Given task
Take the lines from the head of the listing through the one bearing "-0.001), TIMBER, ps)" and copy them exactly, leaving every picture out.

Given information
#####

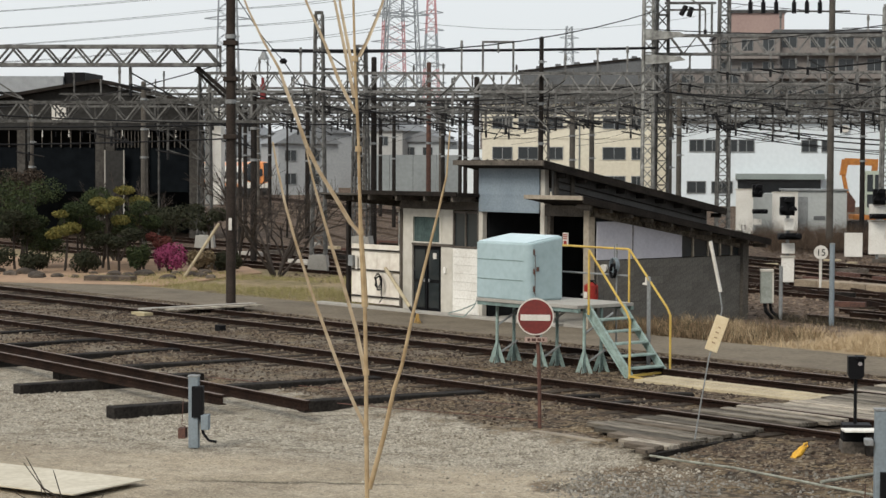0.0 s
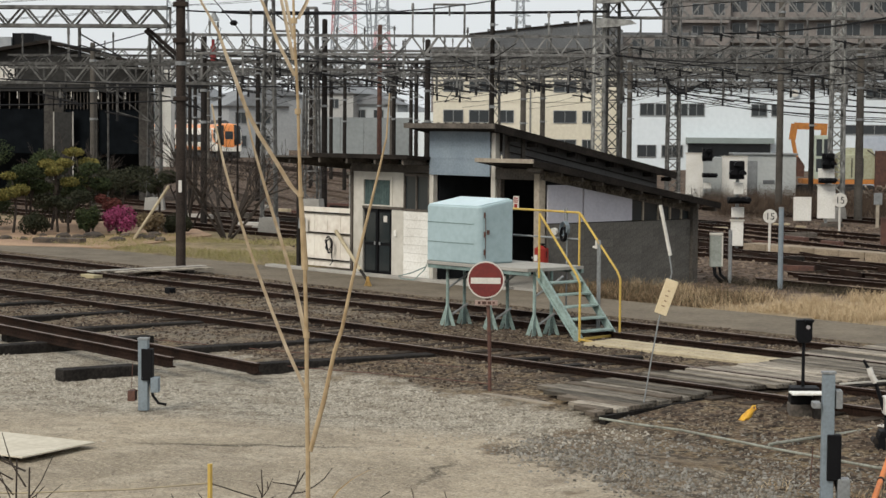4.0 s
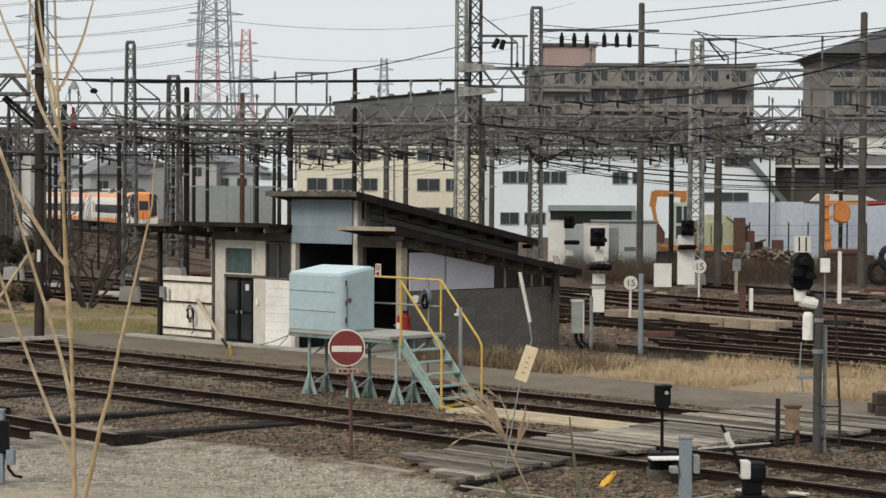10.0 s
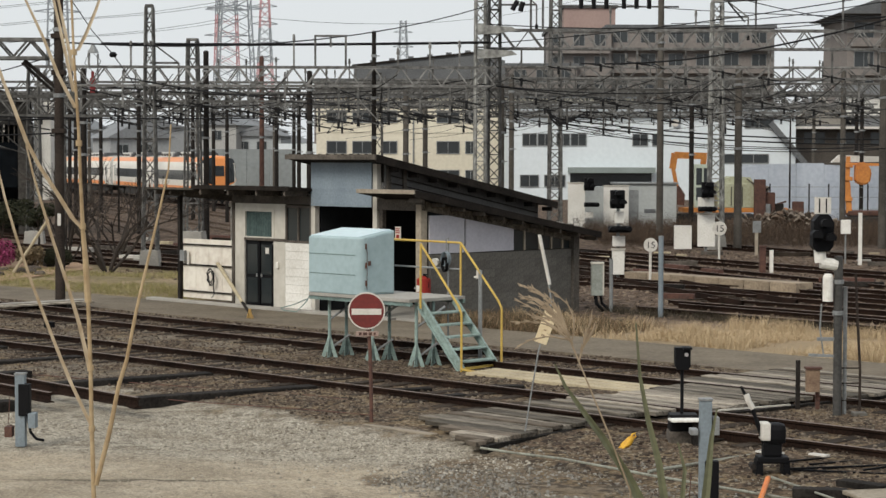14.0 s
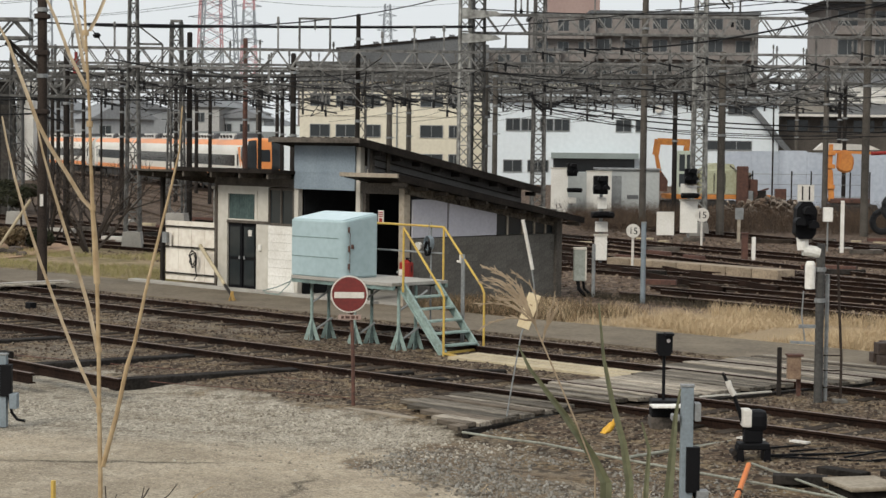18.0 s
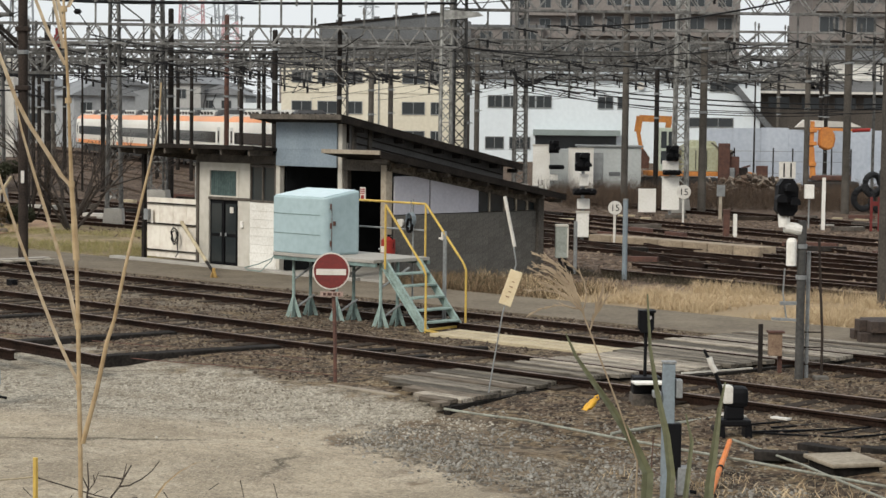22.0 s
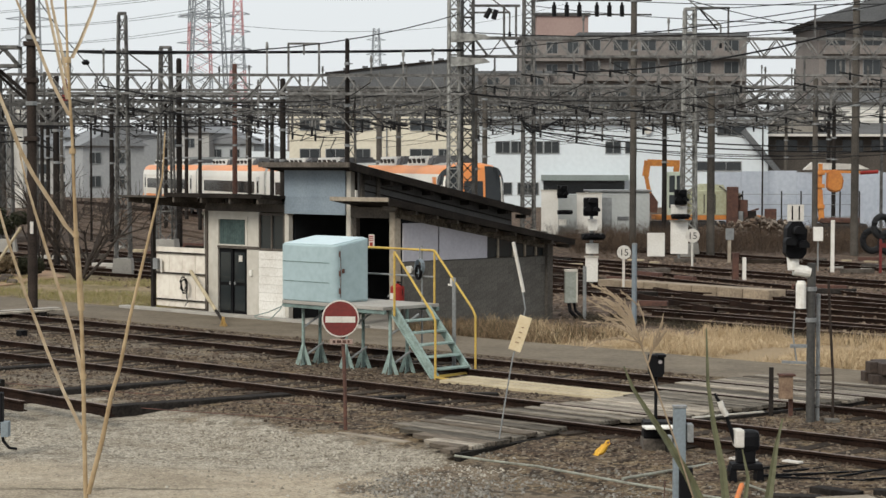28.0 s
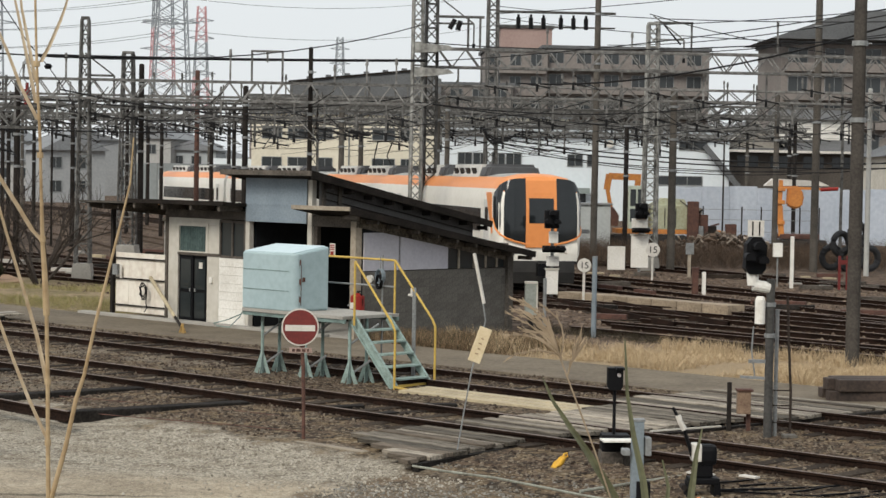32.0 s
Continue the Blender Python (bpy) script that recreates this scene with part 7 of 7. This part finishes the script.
part("bearer", box(0.0, 0.9, 2.3, 2.5, 0.0, 0.169), TIMBER, pb)
bk = thing("black_case", at(-36.4, 23.9, 0), "small black case between the tracks", "case")
part("body", box(-0.1, 0.1, -0.08, 0.08, 0, 0.17, 0.015), BLACK, bk)
part("lid", box(-0.11, 0.11, -0.09, 0.09, 0.17, 0.19, 0.006), BLACK, bk)
ps = thing("plywood_sheet", pose(-5.4, 22.8, 0.0, 0, 0, -27), "bleached plywood sheet lying on the concrete", "sheet")
part("sheet", box(-2.4, 0, -1.25, 0, 0, 0.018, 0.003), mat("bleached_plywood", (0.58, 0.53, 0.43), (0.44, 0.39, 0.3), scale=1.4, fine=12), ps)
part("batten", box(-2.2, -0.3, -0.7, -0.62, -0.06, -0.001), TIMBER, ps)

# ---- loose stones ----
rng = random.Random(40)
unit = nb()
bmesh.ops.create_icosphere(unit, subdivisions=1, radius=1)
SV = [v.co.copy() for v in unit.verts]
SF = [[v.index for v in f.verts] for f in unit.faces]
unit.free()


def stones(name, label, count, place, size, cols):
    vs, fs = [], []
    for _ in range(count):
        u, v = place()
        s = size[0] + (size[1] - size[0]) * rng.random() ** 2.5
        c = xyz(u, v, ground_z(u, v) - s * 0.05)
        e = Euler((rng.uniform(0, 6), rng.uniform(0, 6), rng.uniform(0, 6)))
        q = Vector((rng.uniform(0.7, 1.3), rng.uniform(0.6, 1.1), rng.uniform(0.45, 0.8))) * s
        o = len(vs)
        rot = e.to_matrix()
        for w in SV:
            vs.append(c + rot @ Vector((w.x * q.x, w.y * q.y, w.z * q.z)))
        fs += [[i + o for i in f] for f in SF]
    me = bpy.data.meshes.new(name)
    me.from_pydata(vs, [], fs)
    solid(name, me, island_mat(name + "_tones", cols), None, label, "stones", kind="stuff")


def gap_v():
    while True:
        u, v = rng.uniform(-46, -9), rng.uniform(18.6, 28.1)
        if -21 < u < -17.6:
            continue
        return u, v


def gravel_place():
    u = rng.uniform(-36, -16.5)
    return u, (18.4 if u > -23.2 else 15.9) - abs(rng.gauss(0, 1.5))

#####

Exercise result
0.0 s
4.0 s
10.0 s
14.0 s
18.0 s
22.0 s
28.0 s
32.0 s
Continue the Blender Python (bpy) script that recreates this scene with part 7 of 7. This part finishes the script.
part("bearer", box(0.0, 0.9, 2.3, 2.5, 0.0, 0.169), TIMBER, pb)
bk = thing("black_case", at(-36.4, 23.9, 0), "small black case between the tracks", "case")
part("body", box(-0.1, 0.1, -0.08, 0.08, 0, 0.17, 0.015), BLACK, bk)
part("lid", box(-0.11, 0.11, -0.09, 0.09, 0.17, 0.19, 0.006), BLACK, bk)
ps = thing("plywood_sheet", pose(-5.4, 22.8, 0.0, 0, 0, -27), "bleached plywood sheet lying on the concrete", "sheet")
part("sheet", box(-2.4, 0, -1.25, 0, 0, 0.018, 0.003), mat("bleached_plywood", (0.58, 0.53, 0.43), (0.44, 0.39, 0.3), scale=1.4, fine=12), ps)
part("batten", box(-2.2, -0.3, -0.7, -0.62, -0.06, -0.001), TIMBER, ps)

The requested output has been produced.